What does it take to be a hero? As I look at the news feeds about rescues in Syria and some of the monumental acts of sacrifice that take place daily, my first thought is that a hero is someone who does something super-human. Somebody who gives everything he or she has for a purpose they believe in. Not something that your every day, run of the mill individual is necessarily cut out to do.
And then I watched the Olympic Men’s triathlon.
I was watching Andrew Yorke. Andrew is my son Rory’s friend, a young man that I watched grow up. I have pictures of Andrew bobbing for apples in our basement, snowboarding with our family, and even some from he and Rory’s grade 8 graduation. Memories, too, of loading bikes on my truck and going over to Albion Hills to ride up and down the hills with a crew of kids that always included Andrew. Always moving, always playing, always laughing.
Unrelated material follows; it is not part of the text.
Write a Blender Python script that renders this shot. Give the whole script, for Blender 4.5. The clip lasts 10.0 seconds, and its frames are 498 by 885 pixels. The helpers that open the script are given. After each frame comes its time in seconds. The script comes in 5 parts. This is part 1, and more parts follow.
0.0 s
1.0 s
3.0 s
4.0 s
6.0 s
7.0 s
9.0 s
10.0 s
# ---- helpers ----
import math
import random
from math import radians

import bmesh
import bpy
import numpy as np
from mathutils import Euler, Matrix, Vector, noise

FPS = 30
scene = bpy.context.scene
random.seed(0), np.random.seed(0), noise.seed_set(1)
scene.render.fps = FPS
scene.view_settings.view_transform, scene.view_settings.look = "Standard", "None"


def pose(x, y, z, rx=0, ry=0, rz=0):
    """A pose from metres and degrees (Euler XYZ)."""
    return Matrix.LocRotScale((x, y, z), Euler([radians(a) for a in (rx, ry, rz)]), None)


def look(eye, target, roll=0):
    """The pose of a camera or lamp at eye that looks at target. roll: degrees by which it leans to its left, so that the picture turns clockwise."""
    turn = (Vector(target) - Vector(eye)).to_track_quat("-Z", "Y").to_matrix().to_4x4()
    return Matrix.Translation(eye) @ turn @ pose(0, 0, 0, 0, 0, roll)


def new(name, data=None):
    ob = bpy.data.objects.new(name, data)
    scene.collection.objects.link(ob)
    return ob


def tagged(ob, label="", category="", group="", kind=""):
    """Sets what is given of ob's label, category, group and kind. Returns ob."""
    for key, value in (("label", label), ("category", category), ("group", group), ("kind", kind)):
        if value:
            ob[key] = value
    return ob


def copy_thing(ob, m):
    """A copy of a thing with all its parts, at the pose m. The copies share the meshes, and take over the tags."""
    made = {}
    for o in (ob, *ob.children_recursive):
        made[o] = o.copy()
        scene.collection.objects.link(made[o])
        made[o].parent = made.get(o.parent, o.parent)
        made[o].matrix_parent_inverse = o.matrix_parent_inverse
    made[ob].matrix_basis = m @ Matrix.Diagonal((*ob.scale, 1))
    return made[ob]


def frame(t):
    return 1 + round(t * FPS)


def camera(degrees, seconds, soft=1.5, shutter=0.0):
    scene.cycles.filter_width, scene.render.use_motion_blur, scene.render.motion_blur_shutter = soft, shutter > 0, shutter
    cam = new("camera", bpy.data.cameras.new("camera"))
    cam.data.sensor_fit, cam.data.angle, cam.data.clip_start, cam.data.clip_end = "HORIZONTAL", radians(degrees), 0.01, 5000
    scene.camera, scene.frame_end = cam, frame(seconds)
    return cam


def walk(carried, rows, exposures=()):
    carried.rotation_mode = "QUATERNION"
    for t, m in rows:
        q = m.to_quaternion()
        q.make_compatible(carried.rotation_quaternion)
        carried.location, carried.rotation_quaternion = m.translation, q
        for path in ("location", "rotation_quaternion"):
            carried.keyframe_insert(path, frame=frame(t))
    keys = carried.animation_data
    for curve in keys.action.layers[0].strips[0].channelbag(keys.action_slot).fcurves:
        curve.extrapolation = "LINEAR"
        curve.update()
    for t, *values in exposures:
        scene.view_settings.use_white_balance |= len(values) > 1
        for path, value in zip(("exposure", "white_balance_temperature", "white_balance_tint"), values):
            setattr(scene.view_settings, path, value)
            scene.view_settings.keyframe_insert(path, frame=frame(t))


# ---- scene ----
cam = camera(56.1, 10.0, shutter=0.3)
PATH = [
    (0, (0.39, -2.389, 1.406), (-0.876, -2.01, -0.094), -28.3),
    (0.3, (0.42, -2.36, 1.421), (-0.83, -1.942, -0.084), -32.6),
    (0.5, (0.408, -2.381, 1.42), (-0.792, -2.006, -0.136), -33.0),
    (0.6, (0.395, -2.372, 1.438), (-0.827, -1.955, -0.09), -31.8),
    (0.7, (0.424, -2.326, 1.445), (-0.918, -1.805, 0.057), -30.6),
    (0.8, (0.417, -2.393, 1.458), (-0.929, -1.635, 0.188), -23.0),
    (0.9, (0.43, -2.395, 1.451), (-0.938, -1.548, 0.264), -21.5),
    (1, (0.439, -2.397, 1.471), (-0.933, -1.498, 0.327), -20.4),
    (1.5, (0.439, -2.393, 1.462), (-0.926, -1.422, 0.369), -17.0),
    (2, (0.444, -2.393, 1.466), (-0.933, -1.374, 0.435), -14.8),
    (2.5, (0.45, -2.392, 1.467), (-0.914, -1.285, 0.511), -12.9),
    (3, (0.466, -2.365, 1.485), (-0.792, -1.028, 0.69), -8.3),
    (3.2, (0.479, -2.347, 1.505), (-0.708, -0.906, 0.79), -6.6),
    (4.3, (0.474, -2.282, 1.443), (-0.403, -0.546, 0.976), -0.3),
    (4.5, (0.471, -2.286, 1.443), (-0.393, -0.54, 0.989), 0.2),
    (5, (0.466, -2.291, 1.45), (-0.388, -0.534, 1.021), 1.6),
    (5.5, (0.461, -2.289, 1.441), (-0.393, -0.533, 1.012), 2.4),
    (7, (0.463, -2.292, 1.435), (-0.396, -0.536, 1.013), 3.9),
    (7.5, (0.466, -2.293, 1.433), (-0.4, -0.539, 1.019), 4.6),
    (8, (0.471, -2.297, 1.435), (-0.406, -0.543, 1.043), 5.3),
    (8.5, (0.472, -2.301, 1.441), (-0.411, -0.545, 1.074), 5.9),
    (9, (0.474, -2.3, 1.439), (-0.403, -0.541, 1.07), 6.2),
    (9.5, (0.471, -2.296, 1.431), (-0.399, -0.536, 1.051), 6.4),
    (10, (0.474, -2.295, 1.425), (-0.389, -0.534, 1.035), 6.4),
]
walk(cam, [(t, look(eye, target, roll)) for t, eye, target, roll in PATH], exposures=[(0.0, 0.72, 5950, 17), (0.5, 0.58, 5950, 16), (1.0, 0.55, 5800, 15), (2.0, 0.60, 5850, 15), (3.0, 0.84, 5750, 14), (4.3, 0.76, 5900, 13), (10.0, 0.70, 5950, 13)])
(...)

Still, kind of a run of the mill individual from Caledon East.
But Andrew was also the kind of kid who, when Rory was deciding whether or not to go to the regional arts high school and leave all his friends behind, called him up to tell him he had to go there…and they’d still be friends, even if they didn’t go to school together. Pretty heroic for a run of the mill 14 year old.
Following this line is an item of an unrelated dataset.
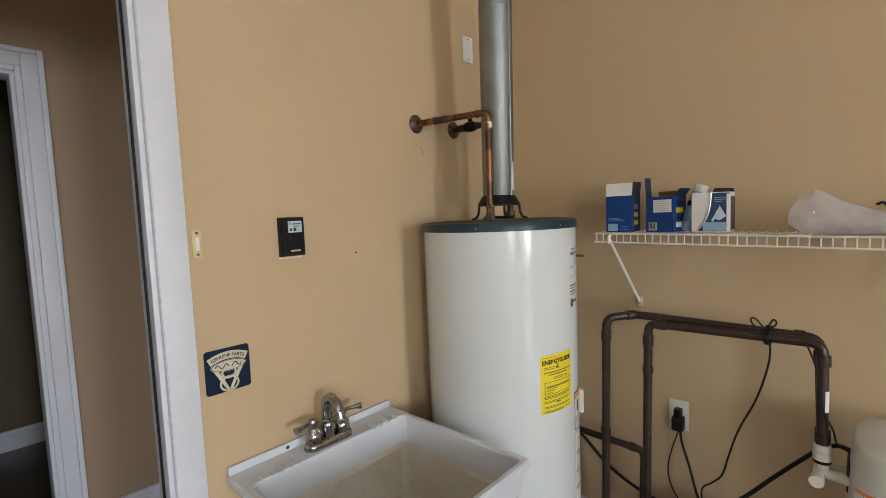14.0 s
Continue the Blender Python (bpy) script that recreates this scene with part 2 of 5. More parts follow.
M_SILVER = mat("silver_print", (0.55, 0.55, 0.55), rough=0.3, metal=0.6, vary=0.1, scale=20)
M_BROWNCARD = mat("brown_card", (0.30, 0.19, 0.11), rough=0.8, vary=0.1, scale=20)
M_YELLOW = mat("yellow_label", (0.82, 0.66, 0.02), rough=0.45, vary=0.04, scale=12)
M_INK = mat("black_ink", (0.012, 0.012, 0.012), rough=0.5, vary=0.1)
M_LINE = mat("dull_ink", (0.20, 0.17, 0.05), rough=0.5, vary=0.1)
M_GREYINK = mat("grey_ink", (0.42, 0.42, 0.42), rough=0.5, vary=0.1)
M_ORANGE = mat("orange_label", (0.80, 0.28, 0.055), rough=0.45, vary=0.06, scale=20)
M_HOSE = mat("yellow_gas_hose", (0.66, 0.42, 0.02), rough=0.4, vary=0.10, scale=30)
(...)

Andrew was ready for the Olympics, and in the best shape of his life. He stood at the beach, ready to enter the water, obviously prepared to give everything he had. And he did.
Yes, Alistair Brownlee won the event. He out-swam, out-rode and out-ran all the other competitors, Andrew included. But it was Andrew who is my hero. Because he gave everything he had. And more. Who knows what happened to cause the crash, but Andrew and Jason Wilson went down. Then Andrew did what he always does – he got up and kept going. Imagine spending years of your life focused on this single outcome, and then have your goals shatter into smithereens in a heartbeat….and then having the guts and the internal strength to get up, push your bike uphill, and keep going.
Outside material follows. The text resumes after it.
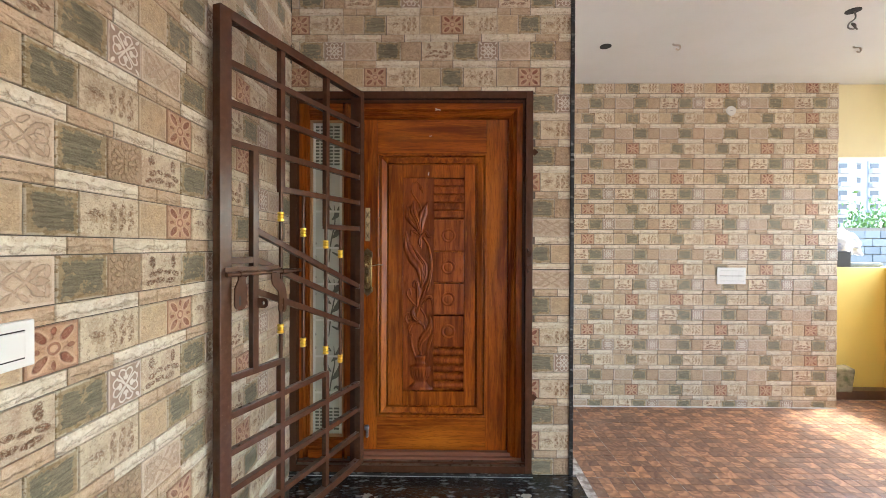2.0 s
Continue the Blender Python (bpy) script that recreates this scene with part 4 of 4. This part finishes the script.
def apartment(x, y, w, d, floors, grey_cols):
    thing = empty("apartment_building", pose(x, y, 0))
    tagged(thing, "distant white apartment block with grey bands and balconies", "building")
    h = floors * 3.0
    part("wall", one_box(-w / 2, w / 2, 0, d, -0.1, h), CONC_WHITE, thing)
    part("roof", one_box(-w / 2 - 0.2, w / 2 + 0.2, -0.2, d + 0.2, h, h + 0.5), CONC_WHITE, thing)
    n = int(w / 3.4)
    for f in range(floors):
        for i in range(n):
            cx = -w / 2 + (i + 0.5) * w / n
            z = f * 3.0
            if i in grey_cols:
                part("balcony", one_box(cx - 1.3, cx + 1.3, -1.0, 0.0, z + 0.1, z + 1.1, 0.02), CONC_WHITE, thing)
                part("window", one_box(cx - 0.9, cx + 0.9, -0.06, 0.02, z + 1.1, z + 2.3), WIN, thing)
            else:
                wi = part("window", one_box(cx - 0.4, cx + 0.4, -0.05, 0.02, z + 1.0, z + 2.1), WIN, thing)
                part("sunshade", one_box(cx - 0.75, cx + 0.75, -0.5, 0.0, z + 2.3, z + 2.42), CONC_WHITE, wi)
    for i in grey_cols:
        cx = -w / 2 + (i + 0.5) * w / n
        part("grey_band", one_box(cx - 1.65, cx - 1.35, -0.10, 0.0, 0, h), CONC_GREY, thing)
    part("maroon_band", one_box(w / 2 - 3.2, w / 2 - 1.2, -0.12, 0.0, 0, h), MAROON, thing)


apartment(91, 98, 24, 12, 12, (1, 2, 4, 6))
apartment(121, 104, 30, 12, 13, (0, 2, 3, 5, 7))

# bush in front of the block wall
LEAF = material("green_leaf", lambda: dict(color=blend(piece_random(), (0.05, 0.11, 0.02), (0.13, 0.24, 0.05))), 0.6)
bush = empty("bush", pose(12.3, 16.2, 0))
tagged(bush, "green leafy bush growing behind the grey block wall", "bush")
bm = bmesh.new()
for k in range(7):
    a = rng.uniform(0, 6.28)
    bar(bm, (0, 0, -0.1), (0.35 * math.cos(a), 0.3 * math.sin(a), 1.7 + rng.random() * 0.6), 0.03, 0.03, 0)
part("trunk", bm, material("bush_bark", (0.12, 0.09, 0.06), 0.9), bush)
bm = bmesh.new()
for k in range(1400):
    c = Vector((rng.gauss(0, 0.42), rng.gauss(0, 0.35), 1.9 + rng.gauss(0, 0.42)))
    m = Matrix.Translation(c) @ Euler((rng.uniform(0, 6), rng.uniform(0, 6), rng.uniform(0, 6))).to_matrix().to_4x4()
    s = rng.uniform(0.04, 0.09)
    bm.faces.new([bm.verts.new(m @ Vector(p)) for p in ((-s, 0, 0), (0, s * 0.45, 0.01), (s, 0, 0), (0, -s * 0.45, 0.01))])
part("crown", bm, LEAF, bush)

# bundle and crate on top of the low wall, broken pot on the ledge
sack = empty("wrapped_bundle", pose(4.62, BACK_Y + 0.09, 1.39))
tagged(sack, "white and blue plastic-wrapped bundle on a dark crate", "bundle")
bm = bmesh.new()
bmesh.ops.create_icosphere(bm, subdivisions=4, radius=1.0)
for v in bm.verts:
    n_ = noise.noise(v.co * 2.2) * 0.35 + noise.noise(v.co * 6) * 0.12
    v.co = Vector((v.co.x * 0.19, v.co.y * 0.10, v.co.z * 0.13)) * (1 + n_)
    v.co += Vector((-0.05, 0, 0.27))
    if v.co.x > 0.02:
        v.co.z -= (v.co.x - 0.02) * 0.9
smooth(part("sheet", bm, material("white_plastic_sheet", lambda: dict(color=blend(step(noise_tex(coords(), 9, 3), 0.45, 0.6), (0.72, 0.72, 0.70), (0.42, 0.46, 0.58))), 0.4), sack), 80)
part("crate", one_box(-0.38, -0.02, -0.08, 0.08, 0.0, 0.17, 0.006), material("dark_crate", (0.035, 0.03, 0.025), 0.8), sack)
part("rubble", one_box(-0.02, 0.34, -0.07, 0.07, 0.0, 0.05, 0.02), CONCRETE, sack)

pot = empty("flower_pot", pose(4.30, BACK_Y - 0.10, 0.095))
tagged(pot, "mossy stone block planter standing on the brown ledge", "planter")
bm = one_box(-0.19, 0.17, -0.065, 0.075, 0.0, 0.24, 0.015)
for v in bm.verts:
    v.co += Vector((noise.noise(v.co * 9), noise.noise(v.co * 9 + Vector((5, 0, 0))), noise.noise(v.co * 7))) * 0.02
    if v.co.z > 0.2:
        v.co.x *= 1.18
part("body", bm, material("mossy_stone", lambda: dict(color=blend(step(noise_tex(coords(), 14, 4), 0.4, 0.65), (0.30, 0.25, 0.15), (0.13, 0.13, 0.06)), normal=bump(noise_tex(coords(), 40), 0.5)), 0.9), pot)
bm = bmesh.new()
bar(bm, (-0.12, 0, 0.23), (-0.15, 0.0, 0.42), 0.008, 0.008, 0)
bar(bm, (-0.15, 0, 0.42), (-0.13, 0.0, 0.47), 0.006, 0.006, 0)
part("stalk", bm, material("dry_stalk", (0.22, 0.19, 0.09), 0.9), pot)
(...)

Something like that would crush most of us average mortals. We would sink into the ground and be afraid to rise. Not Andrew. He kept going. He finished the race, and he turned and waved to the crowds.
If you must know, I was crying when I saw Andrew cross the finish line. Not because I felt sorry for him, but because I am so fiercely proud of this young man. He is our Olympian, with a spirit and determination that knows no bounds. Andrew, you are a hero to Caledon, to Canada, and to all who know and love you.